6 entry daha
  • richard dawkins’in son kitabı (2006).

    dawkins’in sıkı bir ateist olduğu herkes tarafından biliniyor ve bu kitabı gördüğümde, açıkçası heyecanlandım. dawkins ateist olmakla ve bunu savunmakla kalmamış, yaratılışçılara, dindarlara ve genel olarak dine karşı bir “cephe” açmış bir bilim insanı. bu konuda konuşmalar yapıyor, televizyon programları hazırlıyor, kitaplar/yazılar yazıyor, din adamları ve yaratılışçılarla çeşitli ortamlarda tartışmalara girmekten çekinmiyor, hatta zaman zaman bu tartışmalara girmeye oldukça hevesli gibi gözüküyor. bağıran ve hatta çağıran bir ateist olmasının yanında anti teizmin de bayrağını taşıyor. türkiye’de yaşasa günleri sayılı olurdu eminim (turan dursun‘u hatırlayınız).

    dawkins’in bu hevesi haliyle bir takım eleştirilerin de oluşmasına yol açmış. kendisini eleştirdiği kökten dinciler kadar dogmatist ve köktenci olmakla suçlayanlar var.

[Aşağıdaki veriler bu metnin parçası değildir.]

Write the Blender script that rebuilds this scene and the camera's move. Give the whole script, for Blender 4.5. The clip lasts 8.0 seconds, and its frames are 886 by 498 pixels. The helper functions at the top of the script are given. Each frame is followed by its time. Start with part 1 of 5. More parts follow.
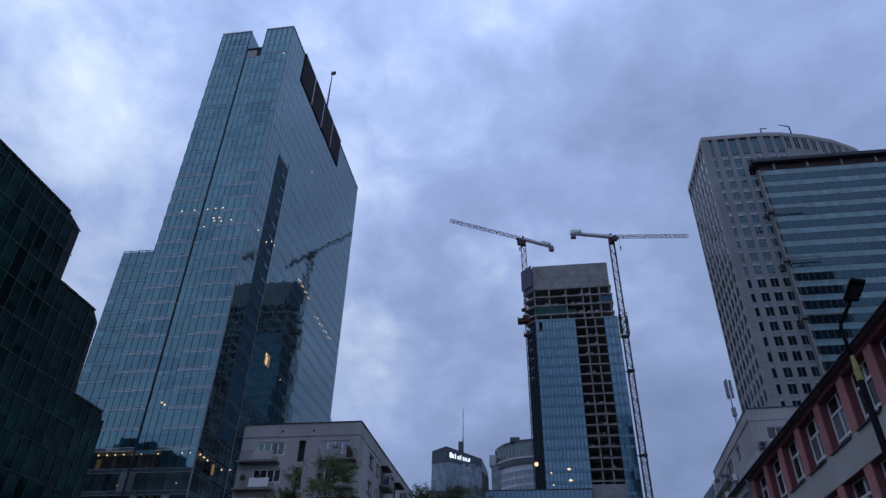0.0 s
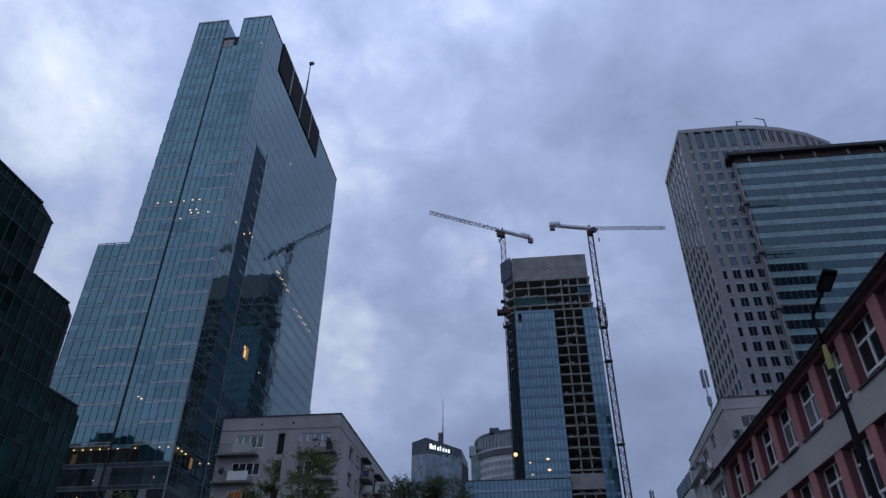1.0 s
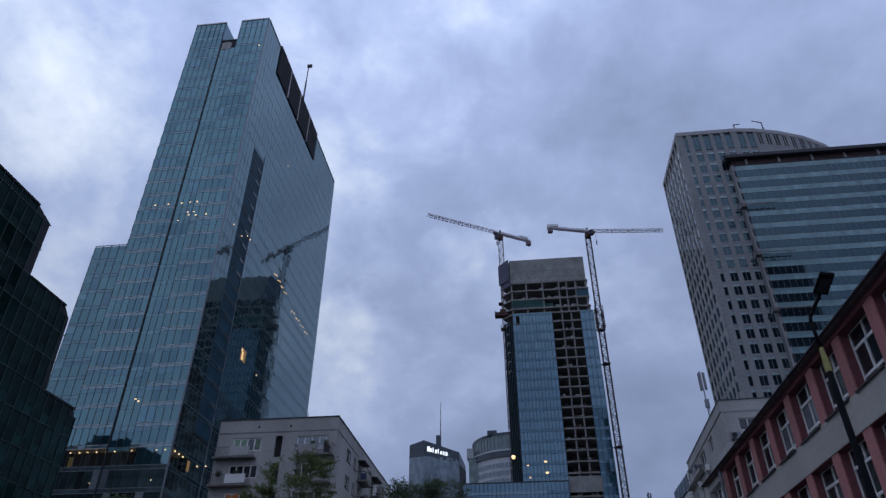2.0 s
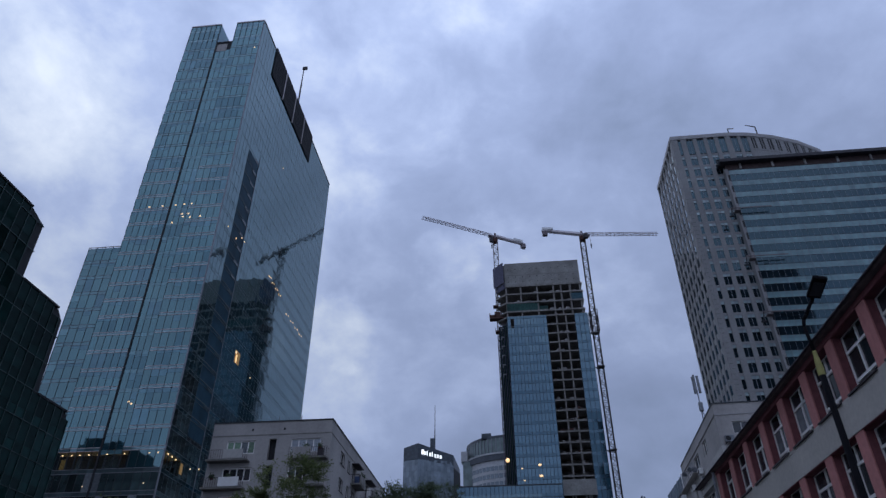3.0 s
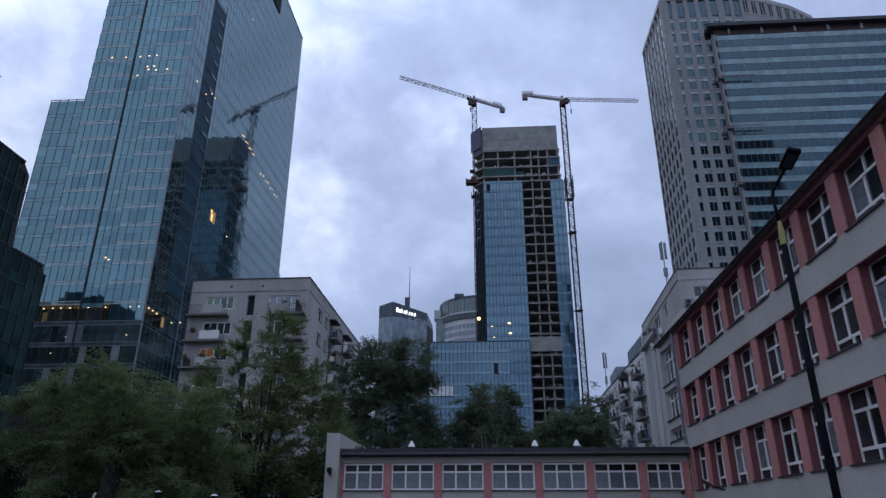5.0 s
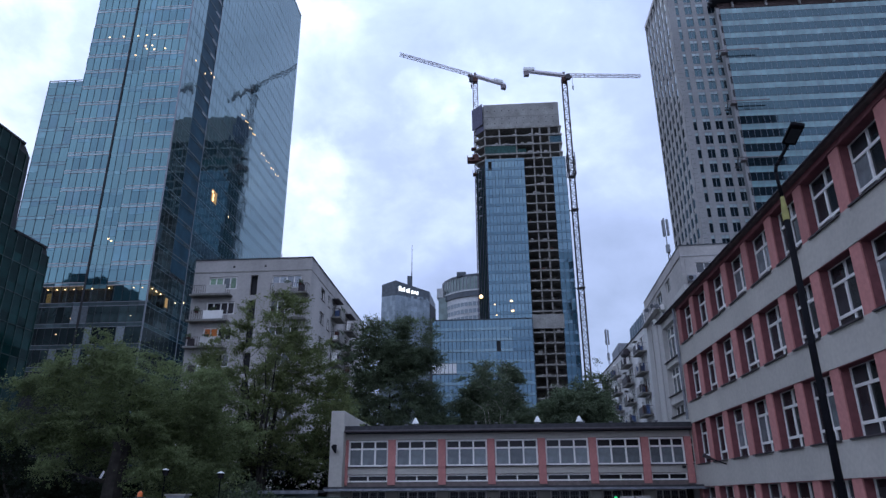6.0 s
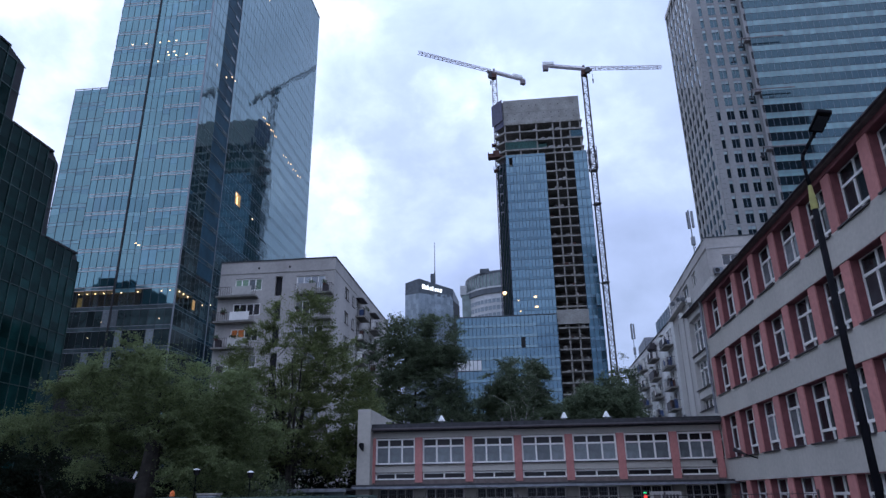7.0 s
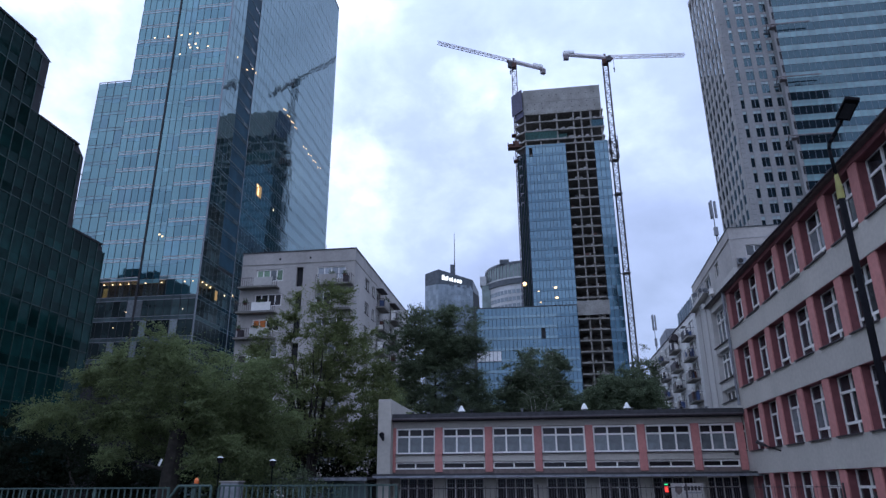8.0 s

    atheism tapes isimli bbc belgeselinde jonathan miller, daniel dennett‘e şu soruyu yöneltmişti: “dinin bizim gibileri ezmek istediği enerji ile dini ezen bir kitap yazmayı düşünür müsünüz?” dennett’in cevabı ise bence durup düşünmeyi gerektiriyor: “o kitabı yazmayı çok isterim. ama insanı korkutan, arkasından ne geleceği.” bildiğim kadarıyla dennett o kitabı bu röportajdan sonra yazdı (breaking the spell), ancak yine de zamanında bu cevabı vermiş olması, dinin çoğunluktan aldığı güç ve “inanca saygı” kalkanı sayesinde düşünürleri ve entellektüelleri - her ne kadar bir ateist olarak seslerini yükseltseler de - anti teist olma konusunda frenleyebildiğini gösteriyor. yaptıkları ve yazdıklarıyla (özellikle the blind watchmaker) kendini frenlemediğini bildiğimiz dawkins’in, gaza bastığı kitap bu.

    açıkçası tanrı’nın varlığına dair argümanların derin bir analizi olacağını düşünmüştüm. bu açıdan beklediğimi bulamadım. bunun iki sebebi olabilir diye düşünüyorum: dawkins bu kitapla mümkün olduğu kadar çok kişiye ulaşmayı hedeflemiş ve bu argümanların analizi yer yer oldukça teknik bir hal alabiliyor. okuyucularını sıkmamak istemiş olabilir. bir diğer ihtimal de bu argümanları çok da fazla ciddiye almıyor olabilir. kozmolojik, ontolojik ve teleolojik argümanlar elbette ki üzerinde konuşulması gereken argümanlar ancak uzun ve detaylı bir analize gerek yok diye düşünmüş olabilir. bu argümanlara bir bölüm, yani yaklaşık 30 sayfa ayrılmış ve eğer niyetiniz bu konuda bilgi sahibi olmaksa çok da doyurucu bir içerik bulamayacaksınız.

    kitabın geri kalanı için aynı şey geçerli değil. dinin kökleri, ahlakın kökleri, değişen ahlak anlayışı (bkz: zeitgeist), dine karşı neden saldırgan olmak gerektiği ve din eğitiminin tartışıldığı bölümler var ve bu bölümler oldukça iyi. şahsen zeitgeist kısmından çok keyif aldım. dawkins’in bu konularda tecrübesi ve birikimi muazzam ve başka yerde zor karşılaşacağınız alıntıları, tartışmaları ve olayları bu kitapta bulabilirsiniz. özellikle eski ve yeni ahitteki bazı bölümler ve kargo kültleri hakkındaki kısımlar beni epey şaşırttı. benim için kitabın değeri de burada: uzak olduğum hıristiyan camiasında olup biten tonla şey öğrendim ve çoğu çok şaşırtıcıydı. yakın geçmişteki gazetelerden, konuşmalardan ve kitaplardan çok sayıda alıntı var ve hemen hemen hepsi hedefi vuran cinsten.

    sonuçta insanı içine çeken ve okuması keyif veren bir kitap olmuş: uzun, ama kesinlikle karmaşık ya da sıkıcı değil. dindar bir insanı ikna edebileceğini sanmıyorum, ama kararsızları ikna etmede başarılı olabilir.

    douglas adams‘a adanmış olması da ayrıca güzel:

    in memoriam

    douglas adams (1952-2001)

    ‘isn’t it enough to see that a garden is beautiful without having to believe that there are fairies at the bottom of it too?’